You will **NEED** to **apply the monkeypatch** or, if you are already using the monkeypatch, **change the scaling factor to 0.25 and the maximum sequence length to 8192**

The monkeypatch is only necessary if you are using a front-end/back-end that does not already support scaling and said front-end/back-end is Python-based (i.e. Huggingface Transformers). To apply the patch, you will need to copy the `llama_rope_scaled_monkey_patch.py` into your working directory and call the exported function `replace_llama_rope_with_scaled_rope` at the very start of your Python program. It will modify the Transformers library's implementation of RoPE to properly apply the scaling factor.

#### Using Oobabooga with Exllama?
Switch your loader to `exllama` or `exllama_hf` Add the arguments `max_seq_len 8192` and `compress_pos_emb 4`. **While the model may work well with `compress_pos_emb 2`, it was trained on 4, so that is what I advocate for you to use**

Example in the command-line:
- `python server.py --max_seq_len 8192 --compress_pos_emb 4 --loader exllama_hf`

In the UI, you will see the loader option in the `Models` tab.
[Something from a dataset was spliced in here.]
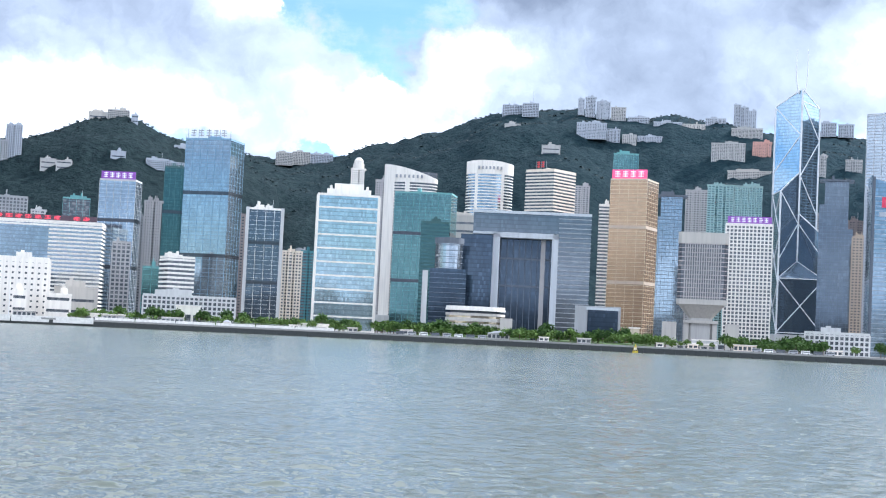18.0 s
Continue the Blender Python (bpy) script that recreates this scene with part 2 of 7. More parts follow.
# ---- materials ----
class Nodes:
    """Short hand for a node material."""

    def __init__(self, name):
        self.material = bpy.data.materials.new(name)
        self.material.use_nodes = True
        self.tree = self.material.node_tree
        self.shader = self.tree.nodes["Principled BSDF"]

    def add(self, kind, **values):
        n = self.tree.nodes.new(kind)
        for key, value in values.items():
            n.inputs[key.replace("_", " ")].default_value = value
        return n

    def link(self, a, b):
        self.tree.links.new(a, b)

    def calc(self, op, a, b=0.0, clamp=False):
        n = self.tree.nodes.new("ShaderNodeMath")
        n.operation, n.use_clamp = op, clamp
        for k, v in enumerate((a, b)):
            if isinstance(v, (int, float)):
                n.inputs[k].default_value = v
            else:
                self.link(v, n.inputs[k])
        return n.outputs[0]

    def where(self, sx=1.0, sy=1.0, sz=1.0):
        c, m = self.add("ShaderNodeTexCoord"), self.add("ShaderNodeMapping")
        m.inputs["Scale"].default_value = (sx, sy, sz)
        self.link(c.outputs["Object"], m.inputs["Vector"])
        return m.outputs[0]

    def noise(self, vector, scale, detail=4.0):
        n = self.add("ShaderNodeTexNoise", Scale=scale, Detail=detail)
        self.link(vector, n.inputs["Vector"])
        return n.outputs["Fac"]

    def ramp(self, factor, stops):
        n = self.add("ShaderNodeValToRGB")
        self.link(factor, n.inputs[0])
        e = n.color_ramp.elements
        e[0].position, e[0].color = stops[0][0], (*stops[0][1], 1)
        e[1].position, e[1].color = stops[-1][0], (*stops[-1][1], 1)
        for p, c in stops[1:-1]:
            e.new(p).color = (*c, 1)
        return n.outputs[0]

    def mix(self, factor, a, b):
        n = self.tree.nodes.new("ShaderNodeMix")
        n.data_type = "RGBA"
        for v, socket in ((factor, n.inputs["Factor"]), (a, n.inputs["A"]), (b, n.inputs["B"])):
            if isinstance(v, (int, float)):
                socket.default_value = v
            elif isinstance(v, tuple):
                socket.default_value = (*v, 1)
            else:
                self.link(v, socket)
        return n.outputs["Result"]

    def bump(self, height, strength, distance):
        n = self.add("ShaderNodeBump", Strength=strength, Distance=distance)
        self.link(height, n.inputs["Height"])
        self.link(n.outputs[0], self.shader.inputs["Normal"])

    def set(self, **values):
        for key, value in values.items():
            s = self.shader.inputs[key.replace("_", " ")]
            if isinstance(value, tuple):
                s.default_value = (*value, 1)
            elif isinstance(value, (int, float)):
                s.default_value = value
            else:
                self.link(value, s)
        return self.material


def tint(c, k):
    return tuple(min(0.95, v * k) for v in c)


def wall_paint(name, color, rough=0.75):
    """Painted or tiled wall with streaks below the storeys and broad weathering."""
    n = Nodes(name)
    streak = n.noise(n.where(0.5, 0.5, 0.03), 1.0, 5)
    broad = n.noise(n.where(0.03, 0.03, 0.03), 1.0, 3)
    fine = n.noise(n.where(1.2, 1.2, 1.2), 1.0, 3)
    info = n.add("ShaderNodeObjectInfo")
    c = n.ramp(streak, [(0.3, tint(color, 0.80)), (0.55, color), (0.75, tint(color, 1.06))])
    c = n.mix(n.calc("MULTIPLY", broad, 0.5), c, tint(color, 0.82))
    c = n.mix(n.calc("MULTIPLY", info.outputs["Random"], 0.25), c, tint(color, 0.75))
    n.bump(fine, 0.25, 0.05)
    return n.set(Base_Color=c, Roughness=rough)


def pane_glass(name, color, bright, metal, rough=0.06, cell=(1.6, 3.6), wobble=0.004, blinds=0.12, vary=1.0):
    """Office glazing: every pane leans a little its own way and hides a different blind."""
    n = Nodes(name)
    pos = n.where(1 / cell[0], 1 / cell[0], 1 / cell[1])
    add = n.add("ShaderNodeVectorMath")
    n.link(pos, add.inputs[0])
    add.inputs[1].default_value = (0.273, 0.319, 0.11)
    low = n.add("ShaderNodeVectorMath")
    low.operation = "FLOOR"
    n.link(add.outputs[0], low.inputs[0])
    white = n.add("ShaderNodeTexWhiteNoise")
    n.link(low.outputs[0], white.inputs["Vector"])
    broad = n.noise(n.where(0.05, 0.05, 0.05), 1.0, 2)
    sep = n.add("ShaderNodeSeparateXYZ")
    n.link(add.outputs[0], sep.inputs[0])
    sill = n.calc("LESS_THAN", n.calc("FRACT", sep.outputs[2]), 0.27)
    pick = n.calc("GREATER_THAN", white.outputs["Value"], 1 - blinds)
    c = n.ramp(white.outputs["Value"], [(0.0, tint(color, 1 - 0.2 * vary)), (0.5, tint(color, 1 - 0.03 * vary)), (1.0, tint(color, 1 + 0.08 * vary))])
    c = n.mix(n.calc("MULTIPLY", pick, 0.5), c, bright)
    c = n.mix(n.calc("MULTIPLY", sill, 0.45), c, tint(color, 0.45))
    c = n.mix(n.calc("MULTIPLY", broad, 0.3), c, tint(color, 0.7))
    spread = n.add("ShaderNodeVectorMath")
    spread.operation = "MULTIPLY_ADD"
    n.link(white.outputs["Color"], spread.inputs[0])
    spread.inputs[1].default_value = (wobble, wobble, wobble)
    geo = n.add("ShaderNodeNewGeometry")
    bow = n.add("ShaderNodeTexNoise", Scale=0.12, Detail=2.0)
    n.link(n.where(), bow.inputs["Vector"])
    spread2 = n.add("ShaderNodeVectorMath")
    spread2.operation = "MULTIPLY_ADD"
    n.link(bow.outputs["Color"], spread2.inputs[0])
    spread2.inputs[1].default_value = (wobble * 2, wobble * 2, wobble * 2)
    n.link(geo.outputs["Normal"], spread2.inputs[2])
    n.link(spread2.outputs[0], spread.inputs[2])
    sub = n.add("ShaderNodeVectorMath")
    sub.operation = "SUBTRACT"
    n.link(spread.outputs[0], sub.inputs[0])
    k = wobble * 1.5
    sub.inputs[1].default_value = (k, k, k)
    unit = n.add("ShaderNodeVectorMath")
    unit.operation = "NORMALIZE"
    n.link(sub.outputs[0], unit.inputs[0])
    n.link(unit.outputs[0], n.shader.inputs["Normal"])
    return n.set(Base_Color=c, Metallic=metal, Roughness=rough)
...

Once you select either `exllama` or `exllama_hf`, the `max_seq_len` and `compress_pos_emb` settings will appear.

#### Training Details
I trained the LoRA with the following configuration: 
- 1200 samples (~400 samples over 2048 sequence length)
- learning rate of 3e-4 
- 3 epochs
- The exported modules are:
    - q_proj
    - k_proj
    - v_proj
    - o_proj
    - no bias
- Rank = 4
- Alpha = 8
- no dropout
- weight decay of 0.1
- AdamW beta1 of 0.9 and beta2 0.99, epsilon of 1e-5
- Trained on 4-bit base model
- Cutoff length: 4096